--- START ---

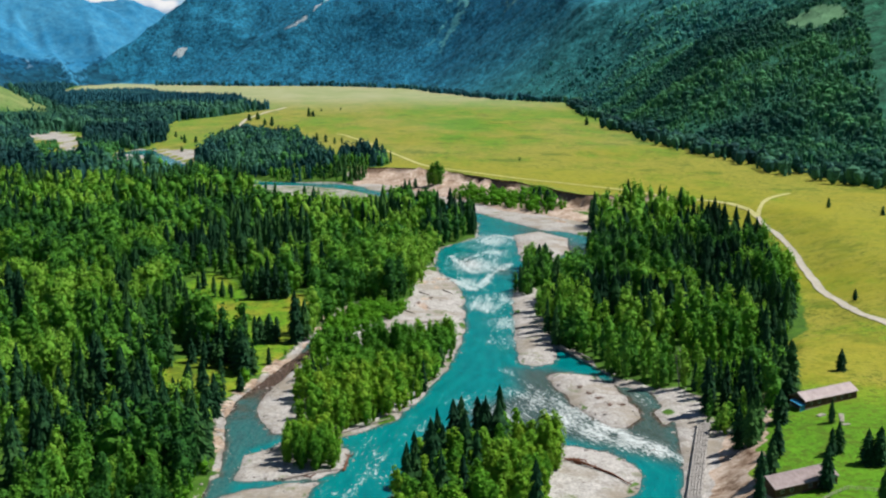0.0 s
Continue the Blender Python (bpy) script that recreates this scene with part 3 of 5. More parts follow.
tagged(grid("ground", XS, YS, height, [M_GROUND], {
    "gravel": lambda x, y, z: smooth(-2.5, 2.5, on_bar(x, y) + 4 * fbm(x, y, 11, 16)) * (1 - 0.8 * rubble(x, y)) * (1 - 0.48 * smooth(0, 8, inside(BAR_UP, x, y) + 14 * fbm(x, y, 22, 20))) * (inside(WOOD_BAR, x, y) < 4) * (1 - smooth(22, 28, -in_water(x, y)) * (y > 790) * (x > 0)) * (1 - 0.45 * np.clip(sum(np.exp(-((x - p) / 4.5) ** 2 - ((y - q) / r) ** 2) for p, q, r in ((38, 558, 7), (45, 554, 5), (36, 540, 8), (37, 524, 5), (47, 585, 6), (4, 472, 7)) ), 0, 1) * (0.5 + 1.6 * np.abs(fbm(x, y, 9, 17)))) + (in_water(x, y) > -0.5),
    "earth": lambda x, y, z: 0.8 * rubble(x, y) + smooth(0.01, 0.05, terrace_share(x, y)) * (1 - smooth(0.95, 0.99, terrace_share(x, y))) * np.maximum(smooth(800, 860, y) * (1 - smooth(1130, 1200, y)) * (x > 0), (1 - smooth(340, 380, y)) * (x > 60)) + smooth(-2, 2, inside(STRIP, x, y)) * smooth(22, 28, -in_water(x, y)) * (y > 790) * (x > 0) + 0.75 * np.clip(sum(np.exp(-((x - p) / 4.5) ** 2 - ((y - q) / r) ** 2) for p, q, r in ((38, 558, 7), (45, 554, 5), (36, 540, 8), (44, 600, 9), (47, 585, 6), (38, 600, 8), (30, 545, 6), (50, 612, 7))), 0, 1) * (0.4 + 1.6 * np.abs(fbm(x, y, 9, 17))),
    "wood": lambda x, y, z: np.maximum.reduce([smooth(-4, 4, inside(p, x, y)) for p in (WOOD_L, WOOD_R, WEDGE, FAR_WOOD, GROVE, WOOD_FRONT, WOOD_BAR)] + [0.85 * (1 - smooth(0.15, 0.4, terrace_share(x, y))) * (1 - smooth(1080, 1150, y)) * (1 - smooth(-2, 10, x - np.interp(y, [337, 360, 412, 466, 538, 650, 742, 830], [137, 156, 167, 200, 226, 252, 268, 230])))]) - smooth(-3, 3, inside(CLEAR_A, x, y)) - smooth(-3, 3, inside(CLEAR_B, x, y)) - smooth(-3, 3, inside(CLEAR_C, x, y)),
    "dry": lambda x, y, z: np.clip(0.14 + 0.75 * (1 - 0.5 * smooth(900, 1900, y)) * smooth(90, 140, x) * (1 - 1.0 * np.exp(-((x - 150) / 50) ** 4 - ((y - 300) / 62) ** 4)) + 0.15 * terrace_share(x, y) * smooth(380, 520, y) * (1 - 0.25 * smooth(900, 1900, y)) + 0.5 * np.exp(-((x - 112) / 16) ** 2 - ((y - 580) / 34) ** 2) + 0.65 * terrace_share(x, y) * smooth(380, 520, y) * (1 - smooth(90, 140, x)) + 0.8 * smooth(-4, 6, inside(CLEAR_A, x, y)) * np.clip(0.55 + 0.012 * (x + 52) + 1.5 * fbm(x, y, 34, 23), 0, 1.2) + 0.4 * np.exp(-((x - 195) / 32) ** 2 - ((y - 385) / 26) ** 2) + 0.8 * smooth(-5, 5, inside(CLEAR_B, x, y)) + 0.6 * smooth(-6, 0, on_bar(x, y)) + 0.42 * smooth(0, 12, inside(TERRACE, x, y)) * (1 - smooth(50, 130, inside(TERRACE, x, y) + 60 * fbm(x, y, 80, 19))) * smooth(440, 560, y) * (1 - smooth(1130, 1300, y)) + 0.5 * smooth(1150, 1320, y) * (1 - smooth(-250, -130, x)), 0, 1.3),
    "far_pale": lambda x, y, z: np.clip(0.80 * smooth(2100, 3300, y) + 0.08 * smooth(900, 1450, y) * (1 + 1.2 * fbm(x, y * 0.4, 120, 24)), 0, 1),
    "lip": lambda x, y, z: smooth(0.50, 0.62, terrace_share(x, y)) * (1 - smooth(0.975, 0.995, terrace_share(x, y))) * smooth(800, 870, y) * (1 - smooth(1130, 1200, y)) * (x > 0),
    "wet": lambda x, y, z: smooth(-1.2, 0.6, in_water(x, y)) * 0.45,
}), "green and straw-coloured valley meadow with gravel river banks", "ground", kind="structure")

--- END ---

**Exercise details**. Write out the full listing verbatim, excluding its pictures.

**Response**.
0.0 s
Continue the Blender Python (bpy) script that recreates this scene with part 3 of 5. More parts follow.
tagged(grid("ground", XS, YS, height, [M_GROUND], {
    "gravel": lambda x, y, z: smooth(-2.5, 2.5, on_bar(x, y) + 4 * fbm(x, y, 11, 16)) * (1 - 0.8 * rubble(x, y)) * (1 - 0.48 * smooth(0, 8, inside(BAR_UP, x, y) + 14 * fbm(x, y, 22, 20))) * (inside(WOOD_BAR, x, y) < 4) * (1 - smooth(22, 28, -in_water(x, y)) * (y > 790) * (x > 0)) * (1 - 0.45 * np.clip(sum(np.exp(-((x - p) / 4.5) ** 2 - ((y - q) / r) ** 2) for p, q, r in ((38, 558, 7), (45, 554, 5), (36, 540, 8), (37, 524, 5), (47, 585, 6), (4, 472, 7)) ), 0, 1) * (0.5 + 1.6 * np.abs(fbm(x, y, 9, 17)))) + (in_water(x, y) > -0.5),
    "earth": lambda x, y, z: 0.8 * rubble(x, y) + smooth(0.01, 0.05, terrace_share(x, y)) * (1 - smooth(0.95, 0.99, terrace_share(x, y))) * np.maximum(smooth(800, 860, y) * (1 - smooth(1130, 1200, y)) * (x > 0), (1 - smooth(340, 380, y)) * (x > 60)) + smooth(-2, 2, inside(STRIP, x, y)) * smooth(22, 28, -in_water(x, y)) * (y > 790) * (x > 0) + 0.75 * np.clip(sum(np.exp(-((x - p) / 4.5) ** 2 - ((y - q) / r) ** 2) for p, q, r in ((38, 558, 7), (45, 554, 5), (36, 540, 8), (44, 600, 9), (47, 585, 6), (38, 600, 8), (30, 545, 6), (50, 612, 7))), 0, 1) * (0.4 + 1.6 * np.abs(fbm(x, y, 9, 17))),
    "wood": lambda x, y, z: np.maximum.reduce([smooth(-4, 4, inside(p, x, y)) for p in (WOOD_L, WOOD_R, WEDGE, FAR_WOOD, GROVE, WOOD_FRONT, WOOD_BAR)] + [0.85 * (1 - smooth(0.15, 0.4, terrace_share(x, y))) * (1 - smooth(1080, 1150, y)) * (1 - smooth(-2, 10, x - np.interp(y, [337, 360, 412, 466, 538, 650, 742, 830], [137, 156, 167, 200, 226, 252, 268, 230])))]) - smooth(-3, 3, inside(CLEAR_A, x, y)) - smooth(-3, 3, inside(CLEAR_B, x, y)) - smooth(-3, 3, inside(CLEAR_C, x, y)),
    "dry": lambda x, y, z: np.clip(0.14 + 0.75 * (1 - 0.5 * smooth(900, 1900, y)) * smooth(90, 140, x) * (1 - 1.0 * np.exp(-((x - 150) / 50) ** 4 - ((y - 300) / 62) ** 4)) + 0.15 * terrace_share(x, y) * smooth(380, 520, y) * (1 - 0.25 * smooth(900, 1900, y)) + 0.5 * np.exp(-((x - 112) / 16) ** 2 - ((y - 580) / 34) ** 2) + 0.65 * terrace_share(x, y) * smooth(380, 520, y) * (1 - smooth(90, 140, x)) + 0.8 * smooth(-4, 6, inside(CLEAR_A, x, y)) * np.clip(0.55 + 0.012 * (x + 52) + 1.5 * fbm(x, y, 34, 23), 0, 1.2) + 0.4 * np.exp(-((x - 195) / 32) ** 2 - ((y - 385) / 26) ** 2) + 0.8 * smooth(-5, 5, inside(CLEAR_B, x, y)) + 0.6 * smooth(-6, 0, on_bar(x, y)) + 0.42 * smooth(0, 12, inside(TERRACE, x, y)) * (1 - smooth(50, 130, inside(TERRACE, x, y) + 60 * fbm(x, y, 80, 19))) * smooth(440, 560, y) * (1 - smooth(1130, 1300, y)) + 0.5 * smooth(1150, 1320, y) * (1 - smooth(-250, -130, x)), 0, 1.3),
    "far_pale": lambda x, y, z: np.clip(0.80 * smooth(2100, 3300, y) + 0.08 * smooth(900, 1450, y) * (1 + 1.2 * fbm(x, y * 0.4, 120, 24)), 0, 1),
    "lip": lambda x, y, z: smooth(0.50, 0.62, terrace_share(x, y)) * (1 - smooth(0.975, 0.995, terrace_share(x, y))) * smooth(800, 870, y) * (1 - smooth(1130, 1200, y)) * (x > 0),
    "wet": lambda x, y, z: smooth(-1.2, 0.6, in_water(x, y)) * 0.45,
}), "green and straw-coloured valley meadow with gravel river banks", "ground", kind="structure")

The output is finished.